The lives of these characters are relatively ordinary and low-key but the film depicts them against the backdrop of a China that is just emerging from the later stages of the Cultural Revolution, the death of Mao Zedong and the beginnings of the Country’s economic transformation. The film actually uses CGI far more imaginatively here, to depict the metamorphosis of the region from its identity as an old-style industrial setting in the ‘70s to one of a booming location of towering glass skyscrapers, and the symbolism of the huge department store that gets erected on the site of the block of flats under which the two children were once trapped. There is a sense in which the separation of twin brother and sister and the estrangement of the mother can be seen to function as a kind of allegory for the internal political turmoil and disunity of the Country which began just at the time of the earthquake. Fang Deng’s tendency towards emotional isolation after the illegitimate birth of her own daughter eventually leads her to abandon the country, move to Vancouver, Canada and marry a Lawyer; Fang Da embraces the entrepreneurial spirit of the new China and starts a family of his own; while Yuan Ni remains stuck in the past, unable to accept that life has moved on. However the film doesn’t have anything overtly political to say about any of this background, although it is convincing in its onscreen depiction of the country’s transformation over the decades. This central section of the movie is slowly paced and sensitively played by an excellent cast and of course, it all leads up to the inevitable reconciliation of the three family members, ironically brought together by the disaster at Sichuan.

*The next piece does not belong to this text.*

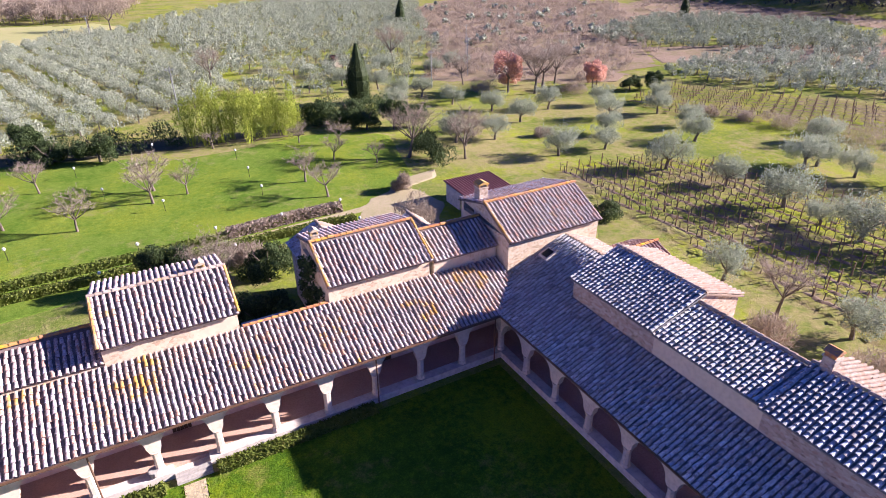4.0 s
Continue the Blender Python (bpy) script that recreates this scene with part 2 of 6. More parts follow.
M["terrace"] = varied("lime_stained_terrace", (0.24, 0.16, 0.15), (0.34, 0.26, 0.25), (0.6, 0.55, 0.5), 0.9, 2.2, 0.9, 0.006)
M["lawn"] = grass_mat("lawn_grass", (0.04, 0.092, 0.01), (0.105, 0.18, 0.012), (0.25, 0.225, 0.06), 0.565, (0.215, 0.265, 0.013), 0.53)
M["lawn_garden"] = grass_mat("garden_grass", (0.085, 0.155, 0.018), (0.16, 0.22, 0.035), (0.27, 0.24, 0.09), 0.56, (0.23, 0.26, 0.03), 0.54)
M["field"] = grass_mat("meadow", (0.12, 0.165, 0.03), (0.22, 0.225, 0.06), (0.33, 0.255, 0.13), 0.49, (0.3, 0.33, 0.025), 0.55)
M["rough"] = grass_mat("rough_grass", (0.13, 0.18, 0.012), (0.22, 0.22, 0.04), (0.2, 0.145, 0.075), 0.47, (0.3, 0.33, 0.02), 0.56)
M["row_earth"] = grass_mat("tilled_row_earth", (0.17, 0.12, 0.085), (0.225, 0.16, 0.115), (0.27, 0.21, 0.15), 0.5)
M["field_pale"] = varied("pale_field", (0.34, 0.33, 0.12), (0.4, 0.32, 0.17), (0.26, 0.29, 0.09), 0.03, 0.6, 0.95, 0.1)
M["soil"] = grass_mat("vineyard_soil", (0.16, 0.18, 0.03), (0.25, 0.225, 0.075), (0.26, 0.185, 0.12), 0.5, (0.32, 0.34, 0.02), 0.55)
M["brown"] = grass_mat("brown_scrub_ground", (0.2, 0.18, 0.085), (0.27, 0.195, 0.135), (0.32, 0.225, 0.175), 0.47)
# dark soil and litter; the low tones also carry painted shade
M["dark_ground"] = varied("ground_litter_with_shade", (0.08, 0.065, 0.034), (0.16, 0.125, 0.07), (0.075, 0.085, 0.026), 0.35, 3, 0.95, 0.1)
def gravel_mat(name):
    """Rolled grey gravel with warm sandy patches, pale dust and dark damp tracks."""
    m, nt, b, co = base_mat(name, 0.95)
    n1, n2, n3 = noise_tex(nt, co, 0.09, 5, 0.6), noise_tex(nt, co, 0.7, 6, 0.7), noise_tex(nt, co, 14.0, 3, 0.7)
    c = ramp(nt, n2, [(0.35, (0.29, 0.275, 0.265)), (0.65, (0.37, 0.355, 0.345))])
    f = mathn(nt, "ADD", mathn(nt, "MULTIPLY", n1, 0.65), mathn(nt, "MULTIPLY", n2, 0.35))
    c = mixc(nt, ramp(nt, f, [(0.5, (0, 0, 0)), (0.62, (0.8, 0.8, 0.8))]), c, (0.4, 0.325, 0.24))
    c = mixc(nt, ramp(nt, noise_tex(nt, co, 0.25, 5, 0.7), [(0.58, (0, 0, 0)), (0.68, (0.5, 0.5, 0.5))]), c, (0.46, 0.44, 0.42))
    c = mixc(nt, ramp(nt, n3, [(0.4, (0.5, 0.5, 0.5)), (0.6, (0, 0, 0))]), c, (0.2, 0.18, 0.165))
    nt.links.new(c, b.inputs["Base Color"])
    bump(nt, b, mathn(nt, "ADD", n3, mathn(nt, "MULTIPLY", n2, 2.0)), 0.03)
    return m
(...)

“Aftershock” is not really the fully-fledged disaster movie it appears to have been  marketed as in the west; instead, it’s one-part action movie to two-parts relationships drama. The human story is what really dominates and motivates it, and despite a few ill-judged moments of melodrama, it largely succeeds in holding the attention thanks to some terrific performances from Jingchu Zhang as the adult Fang Deng and Xu Fan as her guilt-ridden mother. The UK DVD from Metrodome is a no thrills affair offering a nice 2.35:1 aspect presentation and robust 5.1 surround sound audio track, but no extras at all.